Up, up, and aurora!

By Phil Plait | October 11, 2012 1:01 pm

Stéphane Guisard is a photographer who lives in Chile and takes phenomenal shots of the night sky – I’ve featured his work many times here on the BABlog (see Related Posts at the bottom of this article for much more).

He recently decided to take a long, long trek – he traveled from his home in Chile to the aurora haven of Yellowknife, Canada. Why? Did I mention that Yellowknife is a haven for aurorae?

And while there, on September 30, he saw this:

Wow! [Click to enemissionate.]

This shot has three things in it I just love. One is, duh, the aurora itself. Charged particles from the solar wind are caught by the Earth’s magnetic field, and are funneled down into the Earth’s atmosphere at high latitudes (that is, near the poles). They slam into the air, dumping energy into the atoms and molecules in the upper atmosphere, which respond by glowing with various colors. The green and red colors are due to oxygen and nitrogen.

I also love the reflection in the lake. It’s not something you think about much in pictures of aurorae, but to me it magnifies the beauty and reality of what I’m seeing.

The third thing is the shape of the aurora. The particles are shot mostly downward into the atmosphere, creating thin sheets and ribbons of light. At the bottom of the picture you’re looking more sideways at these sheets, but near the top you’re looking up, along the particle trajectories. The aurorae appear to radiate outward from a single spot, which is the direction from which the particles are zipping. It’s like looking at lights along a tunnel; they appear to converge at a single spot, the other end of the tunnel.

Stéphane’s pictures tend to focus (HAHAHAHA! Get it?) on big sky events – star trails, aurorae, and the like – though he does telescopic imagery as well. His work is wonderful and beautiful and well, well worth your time to take a look.

[Note: Universe Today has a few pictures up from recent aurorae due to a solar storm that nicked the Earth’s magnetic field on October 8. They’re among the most spectacular I’ve ever seen!]


Related posts:

INSANELY cool picture of Comet Lovejoy
Time lapse video: ISS cometrise
Orion in the Mayan skies
Top Ten Astronomy Pictures of 2009 (see #3 for Stéphane’s picture)
AMAZING wide-angle time lapse night sky video!
Time lapse: old rocks and old skies

CATEGORIZED UNDER: Astronomy, Pretty pictures

Comments (7)

  1. UmTutSut

    Whaddaya wanna bet someone on teh interwebs uses that photo to say there was an “angel” in the sky that night?

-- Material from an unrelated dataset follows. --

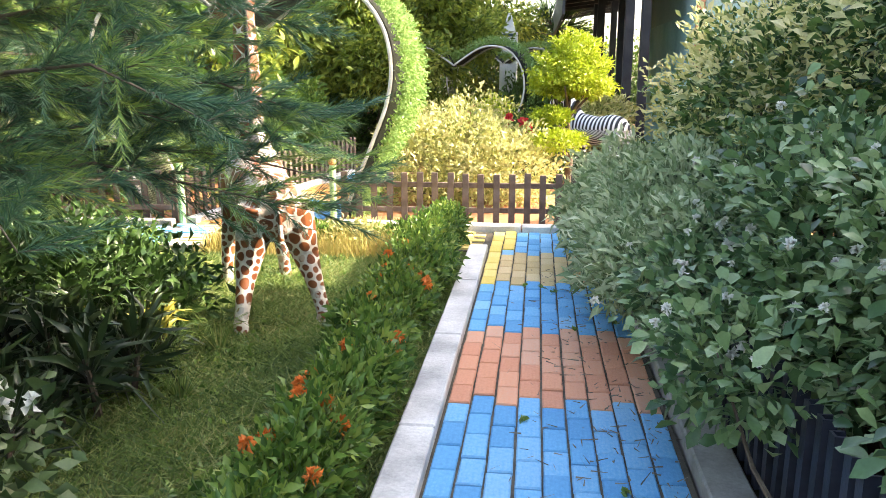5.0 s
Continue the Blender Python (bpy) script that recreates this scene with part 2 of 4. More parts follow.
def tube_arrays(path, radii, sides=8, squash=None):
    """Rings round a path: verts and quads, capped by the last ring's closing to a point."""
    path = [Vector(p) for p in path]
    verts, faces = [], []
    side = None
    for i, p in enumerate(path):
        d = (path[min(i + 1, len(path) - 1)] - path[max(i - 1, 0)]).normalized()
        if side is None:
            side = d.orthogonal().normalized()
        side = (side - d * side.dot(d)).normalized()
        up = d.cross(side)
        for k in range(sides):
            a = 2 * math.pi * k / sides
            verts.append(p + (side * math.cos(a) + up * math.sin(a)) * radii[i])
    for i in range(len(path) - 1):
        for k in range(sides):
            a, b = i * sides + k, i * sides + (k + 1) % sides
            faces.append((a, b, b + sides, a + sides))
    return verts, faces


def tube_bm(path, radii, sides=8, bm=None):
    bm = bm or bmesh.new()
    vs, fs = tube_arrays(path, radii, sides)
    made = [bm.verts.new(v) for v in vs]
    for f in fs:
        bm.faces.new([made[i] for i in f])
    bm.faces.new(made[:sides][::-1])
    bm.faces.new(made[-sides:])
    return bm


def unit(v):
    return v / (np.linalg.norm(v, axis=-1, keepdims=True) + 1e-9)


def plain_leaf_arrays(p, d, length, width):
    """Simpler folded leaves of two triangles, for crowns that stay far off."""
    n = len(p)
    d = unit(d)
    side = unit(np.cross(d, rng.normal(size=(n, 3))))
    nrm = np.cross(side, d)
    L, W = np.broadcast_to(length, n)[:, None], np.broadcast_to(width, n)[:, None]
    mid = p + d * L * 0.45 + nrm * W * 0.25
    v = np.stack([p, mid + side * W / 2, p + d * L + np.array([0, 0, -0.15]) * L, mid - side * W / 2], 1).reshape(-1, 3)
    f = (np.array([[0, 2, 1], [0, 3, 2]])[None] + np.arange(n)[:, None, None] * 4).reshape(-1, 3)
    return v, f


def leaf_arrays(p, d, length, width, fold=0.25, droop=0.25):
    """Pointed leaves, bent along their length and folded along the rib: four triangles each, at points p, along d."""
    n = len(p)
    d = unit(d)
    side = unit(np.cross(d, rng.normal(size=(n, 3))))
    nrm = np.cross(side, d)
    L, W = np.broadcast_to(length, n)[:, None], np.broadcast_to(width, n)[:, None]
    mid = p + d * L * 0.5 + nrm * L * 0.04
    tip = p + d * L - nrm * L * droop * 0.5 + np.array([0, 0, -1.0]) * L * droop * 0.5
    v = np.stack([p, mid + side * W / 2 + nrm * W * fold, mid, mid - side * W / 2 + nrm * W * fold, tip], 1).reshape(-1, 3)
    o = np.arange(n)[:, None, None] * 5
    f = (np.array([[0, 2, 1], [0, 3, 2], [1, 2, 4], [2, 3, 4]])[None] + o).reshape(-1, 3)
    return v, f


def strip_arrays(p, q, w):
    """Thin flat strips from p to q, one quad each tapering to the tip."""
    n = len(p)
    d = unit(q - p)
    s = unit(np.cross(d, rng.normal(size=(n, 3)))) * np.broadcast_to(w, n)[:, None] / 2
    v = np.stack([p - s, p + s, q + s * 0.3, q - s * 0.3], 1).reshape(-1, 3)
    f = np.array([[0, 1, 2, 3]])[None] + np.arange(n)[:, None, None] * 4
    return v, f.reshape(-1, 4)


def blob_points(blobs, n, shell=0.45):
    """Points in ellipsoids (x, y, z, rx, ry, rz), crowded to their uneven surface, with the way outwards."""
    blobs = np.array(blobs, float)
    vol = (blobs[:, 3] * blobs[:, 4] + blobs[:, 4] * blobs[:, 5] + blobs[:, 3] * blobs[:, 5])
    pick = rng.choice(len(blobs), n, p=vol / vol.sum())
    d = unit(rng.normal(size=(n, 3)))
    b = blobs[pick]
    lump = 1 + 0.19 * np.sin(d[:, 0] * 7 + pick * 2.1) * np.sin(d[:, 1] * 6 + pick) + 0.15 * np.sin(d[:, 2] * 9 + pick * 1.3 + d[:, 0] * 5)
    r = (1 - shell * rng.random(n) ** 1.6) * lump + rng.normal(size=n) * 0.03
    return b[:, :3] + d * b[:, 3:] * r[:, None], d


def foliage(name, parent, blobs, n, length, width, mat, up=0.4, shell=0.45, label="", spread=0.8, droop=0.25, floor_z=0.01, plain=False, broad=False):
    p, d = blob_points(blobs, n, shell)
    keep = p[:, 2] > floor_z
    p, d = p[keep], d[keep]
    way = d + rng.normal(size=d.shape) * spread + np.array([0, 0, up])
    size = length * rng.uniform(0.6, 1.25, len(p))
    if broad:
        v, f = broad_leaf_arrays(p, way, size, size * width / length)
        return piece(name, mesh_from(name, v, f, mat), parent, label)
    v, f = plain_leaf_arrays(p, way, size, size * width / length) if plain else leaf_arrays(p, way, size, size * width / length, droop=droop)
    return piece(name, mesh_from(name, v, f, mat), parent, label)


def stems(name, parent, base, blobs, n, mat, r=0.012):
    """Bare stems from the base into the foliage, one mesh."""
    bm = bmesh.new()
    for i in range(n):
        b = blobs[i % len(blobs)]
        a = rng.uniform(-1, 1, 3)
        end = Vector((b[0] + a[0] * b[3] * 0.7, b[1] + a[1] * b[4] * 0.7, b[2] + a[2] * b[5] * 0.5))
        st = Vector((base[0] + rng.normal() * 0.06 + (b[0] - base[0]) * 0.5, base[1] + rng.normal() * 0.06 + (b[1] - base[1]) * 0.5, 0))
        mid = st.lerp(end, 0.5) + Vector((rng.normal() * 0.05, rng.normal() * 0.05, 0.05))
        tube_bm([st, st.lerp(mid, 0.5), mid, end], [r, r * 0.85, r * 0.6, r * 0.25], 5, bm)
    return part(name, bm, mat, parent)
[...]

It looks remotely angelic if you’re into that sort of thing.

  2. I thought it looked like the Phoenix Effect.

  3. Michael Weir

    Simply amazing. To see one in person is on my bucket list.

  4. VinceRN

    Aurorae have been visible from here (40ish miles northish of Seattle) recently, though not very spectacular.

    Yellowknife is definitely on the list of places to see, and to take my daughters, and it’s not all that far, compared to Chile at least.

  5. Pasander

    There’s a hint of coronal aurora in the picture. Only once in my life have I seen coronal aurora, during the strong geomagnetic storm in April 2002. What made it especially special was that I was in the middle of a big city (=light pollution!) but still the sky was filled from horizon to horizon with a bright red-green auroral crown. It was mind-blowingly psychedelic! Only a total solar eclipse can eclipse (pardon the pun) such an auroral display in awesomeness.

  6. CatMom

    It’s a real bummer when we get those great displays on a night when you have to get up for work the next day.

  7. Phred

    One thing photo’s don’t really give, is the sense of scale aurora’s have.
    Coming home to Dunedin from Christchurch one night had a magnificent display around Shag Point. Stopped the car and got out to look. It was a very clear cold night and the sheets and curtain displays were amazingly awesomely huge when seen in live 3d.